[start STORED DATA]

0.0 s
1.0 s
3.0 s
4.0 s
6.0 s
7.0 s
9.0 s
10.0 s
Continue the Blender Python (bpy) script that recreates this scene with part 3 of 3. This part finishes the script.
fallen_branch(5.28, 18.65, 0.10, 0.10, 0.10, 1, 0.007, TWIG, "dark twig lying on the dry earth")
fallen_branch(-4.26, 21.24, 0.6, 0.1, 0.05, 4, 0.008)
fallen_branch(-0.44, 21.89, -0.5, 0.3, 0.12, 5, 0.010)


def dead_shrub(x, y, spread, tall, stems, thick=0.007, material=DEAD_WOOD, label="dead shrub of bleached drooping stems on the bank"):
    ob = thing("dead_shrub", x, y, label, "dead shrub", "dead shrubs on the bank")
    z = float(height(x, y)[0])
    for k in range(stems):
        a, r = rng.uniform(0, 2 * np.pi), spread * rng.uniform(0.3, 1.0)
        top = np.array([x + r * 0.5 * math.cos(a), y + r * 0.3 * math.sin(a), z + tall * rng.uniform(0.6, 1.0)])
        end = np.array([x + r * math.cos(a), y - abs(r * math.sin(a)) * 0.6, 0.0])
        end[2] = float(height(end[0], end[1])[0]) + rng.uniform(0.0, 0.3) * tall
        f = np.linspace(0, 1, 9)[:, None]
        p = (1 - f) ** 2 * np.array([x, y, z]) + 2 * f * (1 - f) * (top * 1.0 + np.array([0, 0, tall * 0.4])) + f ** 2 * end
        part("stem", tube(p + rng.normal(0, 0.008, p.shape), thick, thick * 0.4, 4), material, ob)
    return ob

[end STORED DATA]

Retype the data in full and match it exactly.

▶ _RESULT OF THE TASK_
0.0 s
1.0 s
3.0 s
4.0 s
6.0 s
7.0 s
9.0 s
10.0 s
Continue the Blender Python (bpy) script that recreates this scene with part 3 of 3. This part finishes the script.
fallen_branch(5.28, 18.65, 0.10, 0.10, 0.10, 1, 0.007, TWIG, "dark twig lying on the dry earth")
fallen_branch(-4.26, 21.24, 0.6, 0.1, 0.05, 4, 0.008)
fallen_branch(-0.44, 21.89, -0.5, 0.3, 0.12, 5, 0.010)


def dead_shrub(x, y, spread, tall, stems, thick=0.007, material=DEAD_WOOD, label="dead shrub of bleached drooping stems on the bank"):
    ob = thing("dead_shrub", x, y, label, "dead shrub", "dead shrubs on the bank")
    z = float(height(x, y)[0])
    for k in range(stems):
        a, r = rng.uniform(0, 2 * np.pi), spread * rng.uniform(0.3, 1.0)
        top = np.array([x + r * 0.5 * math.cos(a), y + r * 0.3 * math.sin(a), z + tall * rng.uniform(0.6, 1.0)])
        end = np.array([x + r * math.cos(a), y - abs(r * math.sin(a)) * 0.6, 0.0])
        end[2] = float(height(end[0], end[1])[0]) + rng.uniform(0.0, 0.3) * tall
        f = np.linspace(0, 1, 9)[:, None]
        p = (1 - f) ** 2 * np.array([x, y, z]) + 2 * f * (1 - f) * (top * 1.0 + np.array([0, 0, tall * 0.4])) + f ** 2 * end
        part("stem", tube(p + rng.normal(0, 0.008, p.shape), thick, thick * 0.4, 4), material, ob)
    return ob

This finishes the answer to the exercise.